**THE PROBLEM**
Only a number is wanted here: the number of lines of the data that include "recreates".

[Source data]
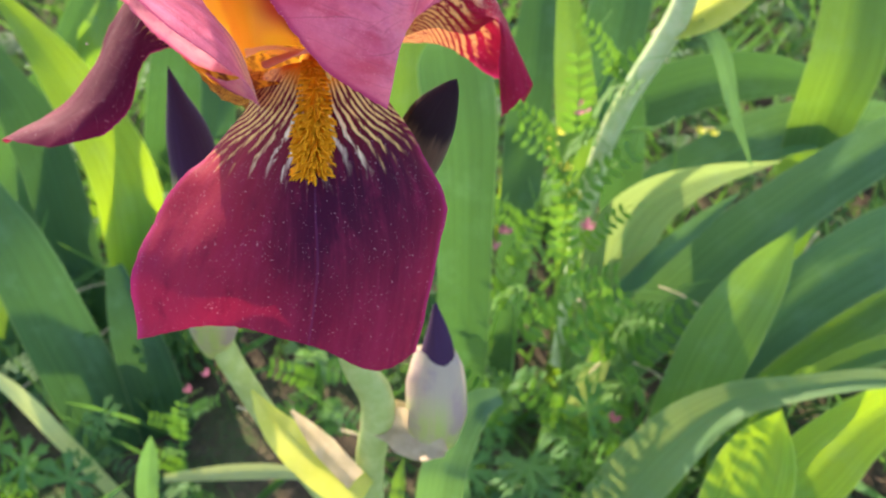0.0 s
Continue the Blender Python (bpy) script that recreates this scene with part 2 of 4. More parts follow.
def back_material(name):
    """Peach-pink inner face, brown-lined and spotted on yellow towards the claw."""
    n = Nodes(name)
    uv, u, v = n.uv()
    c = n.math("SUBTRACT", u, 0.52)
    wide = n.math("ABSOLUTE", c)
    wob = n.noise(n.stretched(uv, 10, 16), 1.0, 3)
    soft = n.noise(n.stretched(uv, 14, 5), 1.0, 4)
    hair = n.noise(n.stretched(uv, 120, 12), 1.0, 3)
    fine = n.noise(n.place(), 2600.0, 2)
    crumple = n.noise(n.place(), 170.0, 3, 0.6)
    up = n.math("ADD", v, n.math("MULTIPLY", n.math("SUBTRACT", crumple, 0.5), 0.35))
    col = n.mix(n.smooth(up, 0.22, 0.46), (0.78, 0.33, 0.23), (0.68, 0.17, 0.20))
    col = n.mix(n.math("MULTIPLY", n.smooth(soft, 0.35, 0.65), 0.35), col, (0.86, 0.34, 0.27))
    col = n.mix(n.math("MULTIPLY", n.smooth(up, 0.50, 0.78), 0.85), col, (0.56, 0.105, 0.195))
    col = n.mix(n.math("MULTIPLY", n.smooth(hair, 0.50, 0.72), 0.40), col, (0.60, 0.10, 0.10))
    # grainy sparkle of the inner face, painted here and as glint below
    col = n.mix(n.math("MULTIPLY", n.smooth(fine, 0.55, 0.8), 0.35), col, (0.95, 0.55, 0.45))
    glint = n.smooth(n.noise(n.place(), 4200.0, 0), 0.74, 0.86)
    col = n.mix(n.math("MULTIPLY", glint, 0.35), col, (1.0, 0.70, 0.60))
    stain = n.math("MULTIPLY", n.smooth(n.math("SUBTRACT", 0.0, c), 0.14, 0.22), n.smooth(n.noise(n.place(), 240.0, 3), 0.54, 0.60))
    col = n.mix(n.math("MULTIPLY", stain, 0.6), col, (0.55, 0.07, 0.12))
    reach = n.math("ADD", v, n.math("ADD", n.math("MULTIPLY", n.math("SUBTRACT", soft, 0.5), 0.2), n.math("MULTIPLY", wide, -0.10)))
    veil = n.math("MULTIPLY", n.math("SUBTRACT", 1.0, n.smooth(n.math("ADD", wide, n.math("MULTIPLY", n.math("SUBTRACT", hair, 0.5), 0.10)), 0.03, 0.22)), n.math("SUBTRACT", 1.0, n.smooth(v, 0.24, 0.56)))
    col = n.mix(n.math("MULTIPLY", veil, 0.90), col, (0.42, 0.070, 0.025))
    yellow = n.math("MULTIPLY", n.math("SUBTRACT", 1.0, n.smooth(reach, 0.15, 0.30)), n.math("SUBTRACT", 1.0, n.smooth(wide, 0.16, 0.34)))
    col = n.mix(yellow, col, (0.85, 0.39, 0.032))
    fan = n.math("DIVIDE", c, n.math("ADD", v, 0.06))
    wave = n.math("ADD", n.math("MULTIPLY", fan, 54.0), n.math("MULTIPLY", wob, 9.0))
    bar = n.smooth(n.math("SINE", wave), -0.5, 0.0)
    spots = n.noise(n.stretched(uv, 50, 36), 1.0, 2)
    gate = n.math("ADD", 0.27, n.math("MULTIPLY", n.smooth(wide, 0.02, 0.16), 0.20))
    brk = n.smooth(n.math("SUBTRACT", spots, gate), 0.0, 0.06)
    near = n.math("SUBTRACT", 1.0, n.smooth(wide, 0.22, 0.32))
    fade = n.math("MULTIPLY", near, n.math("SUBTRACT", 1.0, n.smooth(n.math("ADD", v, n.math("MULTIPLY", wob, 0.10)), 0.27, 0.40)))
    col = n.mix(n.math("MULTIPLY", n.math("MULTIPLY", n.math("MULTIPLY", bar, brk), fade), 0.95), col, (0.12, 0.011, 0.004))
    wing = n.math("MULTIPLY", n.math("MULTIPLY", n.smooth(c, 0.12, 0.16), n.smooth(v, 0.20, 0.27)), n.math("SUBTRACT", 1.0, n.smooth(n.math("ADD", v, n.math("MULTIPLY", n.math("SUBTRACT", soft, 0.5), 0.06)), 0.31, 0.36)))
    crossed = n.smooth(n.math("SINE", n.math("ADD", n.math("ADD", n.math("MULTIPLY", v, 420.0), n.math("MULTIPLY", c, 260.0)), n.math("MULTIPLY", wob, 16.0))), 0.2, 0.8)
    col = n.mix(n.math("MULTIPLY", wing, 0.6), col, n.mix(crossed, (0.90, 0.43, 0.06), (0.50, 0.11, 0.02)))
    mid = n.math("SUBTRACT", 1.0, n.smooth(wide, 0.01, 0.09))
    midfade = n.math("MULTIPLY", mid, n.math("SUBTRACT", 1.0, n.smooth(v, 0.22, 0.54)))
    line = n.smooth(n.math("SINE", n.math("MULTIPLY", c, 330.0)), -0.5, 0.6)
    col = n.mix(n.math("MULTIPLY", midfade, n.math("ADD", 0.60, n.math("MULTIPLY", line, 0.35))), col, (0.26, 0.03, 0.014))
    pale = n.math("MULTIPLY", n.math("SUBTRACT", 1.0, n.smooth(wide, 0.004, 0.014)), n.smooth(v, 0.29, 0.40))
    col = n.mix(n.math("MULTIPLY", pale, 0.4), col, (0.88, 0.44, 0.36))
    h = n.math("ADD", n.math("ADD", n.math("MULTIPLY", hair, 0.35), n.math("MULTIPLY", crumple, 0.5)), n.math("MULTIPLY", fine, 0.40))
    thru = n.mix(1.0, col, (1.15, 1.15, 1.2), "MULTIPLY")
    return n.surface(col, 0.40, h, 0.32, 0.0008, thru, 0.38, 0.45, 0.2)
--
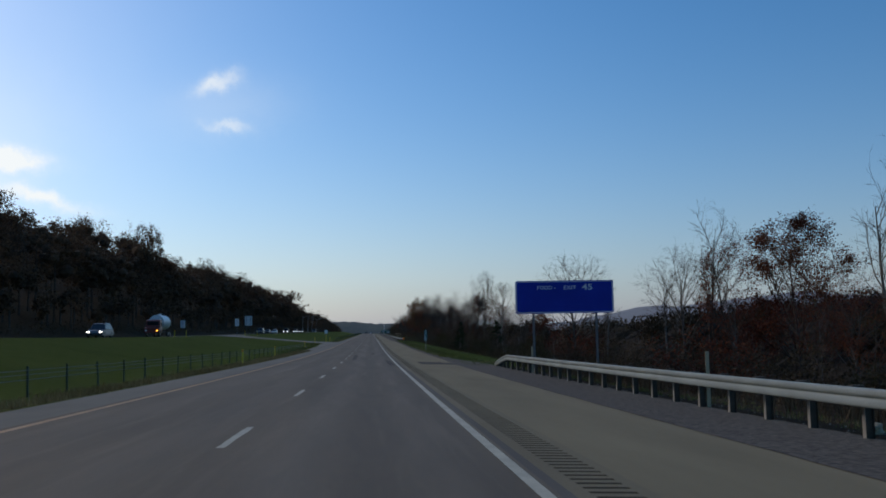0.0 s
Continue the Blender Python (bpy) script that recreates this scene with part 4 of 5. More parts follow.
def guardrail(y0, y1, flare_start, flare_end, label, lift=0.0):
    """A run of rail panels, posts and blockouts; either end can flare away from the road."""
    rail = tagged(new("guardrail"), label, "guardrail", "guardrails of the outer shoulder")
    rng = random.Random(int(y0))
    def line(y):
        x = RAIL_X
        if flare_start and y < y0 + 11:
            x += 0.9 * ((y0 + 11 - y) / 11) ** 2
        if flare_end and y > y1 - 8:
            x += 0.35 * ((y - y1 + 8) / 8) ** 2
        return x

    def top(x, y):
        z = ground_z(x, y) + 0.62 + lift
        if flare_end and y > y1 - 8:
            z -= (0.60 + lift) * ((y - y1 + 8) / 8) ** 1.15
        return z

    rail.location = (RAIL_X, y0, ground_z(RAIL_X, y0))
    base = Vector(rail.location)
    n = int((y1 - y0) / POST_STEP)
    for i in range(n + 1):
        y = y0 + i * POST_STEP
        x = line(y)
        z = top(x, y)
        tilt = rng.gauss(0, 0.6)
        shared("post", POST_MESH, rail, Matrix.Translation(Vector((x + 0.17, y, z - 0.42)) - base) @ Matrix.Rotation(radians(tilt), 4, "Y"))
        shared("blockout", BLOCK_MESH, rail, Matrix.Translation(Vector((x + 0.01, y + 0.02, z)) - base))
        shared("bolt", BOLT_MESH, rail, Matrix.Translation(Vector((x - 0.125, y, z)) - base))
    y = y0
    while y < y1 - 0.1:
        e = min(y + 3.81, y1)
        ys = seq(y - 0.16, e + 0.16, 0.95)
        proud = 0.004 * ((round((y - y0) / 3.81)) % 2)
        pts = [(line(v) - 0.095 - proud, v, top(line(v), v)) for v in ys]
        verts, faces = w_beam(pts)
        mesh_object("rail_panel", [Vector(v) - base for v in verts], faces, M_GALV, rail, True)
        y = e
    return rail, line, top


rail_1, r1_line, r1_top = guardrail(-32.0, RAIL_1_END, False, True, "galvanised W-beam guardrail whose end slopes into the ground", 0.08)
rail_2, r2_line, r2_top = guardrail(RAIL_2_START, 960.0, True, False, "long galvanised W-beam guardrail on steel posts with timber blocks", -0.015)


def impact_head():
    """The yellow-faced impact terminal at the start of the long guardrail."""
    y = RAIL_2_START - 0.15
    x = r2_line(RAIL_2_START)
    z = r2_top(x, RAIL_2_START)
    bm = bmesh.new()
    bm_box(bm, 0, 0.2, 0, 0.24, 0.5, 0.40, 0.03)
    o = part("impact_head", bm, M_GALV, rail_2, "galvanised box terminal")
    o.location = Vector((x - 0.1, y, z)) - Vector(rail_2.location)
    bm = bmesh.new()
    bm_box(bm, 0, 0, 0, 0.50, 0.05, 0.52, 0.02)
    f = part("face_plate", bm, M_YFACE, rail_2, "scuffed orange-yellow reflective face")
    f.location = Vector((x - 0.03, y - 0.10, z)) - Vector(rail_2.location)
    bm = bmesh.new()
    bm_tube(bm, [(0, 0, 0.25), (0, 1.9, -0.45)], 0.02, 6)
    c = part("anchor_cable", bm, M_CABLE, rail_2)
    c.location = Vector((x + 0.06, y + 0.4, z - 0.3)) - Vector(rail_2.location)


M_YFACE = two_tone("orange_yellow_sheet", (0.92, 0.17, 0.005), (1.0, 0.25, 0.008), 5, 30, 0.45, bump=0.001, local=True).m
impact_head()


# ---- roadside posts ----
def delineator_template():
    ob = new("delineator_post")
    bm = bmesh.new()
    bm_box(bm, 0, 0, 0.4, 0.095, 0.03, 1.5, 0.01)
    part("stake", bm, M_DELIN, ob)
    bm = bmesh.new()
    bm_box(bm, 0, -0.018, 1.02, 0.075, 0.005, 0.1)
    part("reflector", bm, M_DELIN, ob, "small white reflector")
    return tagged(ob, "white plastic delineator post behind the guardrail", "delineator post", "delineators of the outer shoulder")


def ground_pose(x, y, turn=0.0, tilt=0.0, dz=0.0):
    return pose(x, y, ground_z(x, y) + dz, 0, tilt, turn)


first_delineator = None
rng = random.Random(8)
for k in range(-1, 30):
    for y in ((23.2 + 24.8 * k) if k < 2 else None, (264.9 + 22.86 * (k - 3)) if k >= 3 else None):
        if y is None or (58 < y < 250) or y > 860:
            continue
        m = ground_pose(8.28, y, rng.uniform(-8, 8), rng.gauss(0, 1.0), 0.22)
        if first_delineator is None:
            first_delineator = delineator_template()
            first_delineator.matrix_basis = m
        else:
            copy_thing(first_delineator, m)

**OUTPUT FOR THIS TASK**
2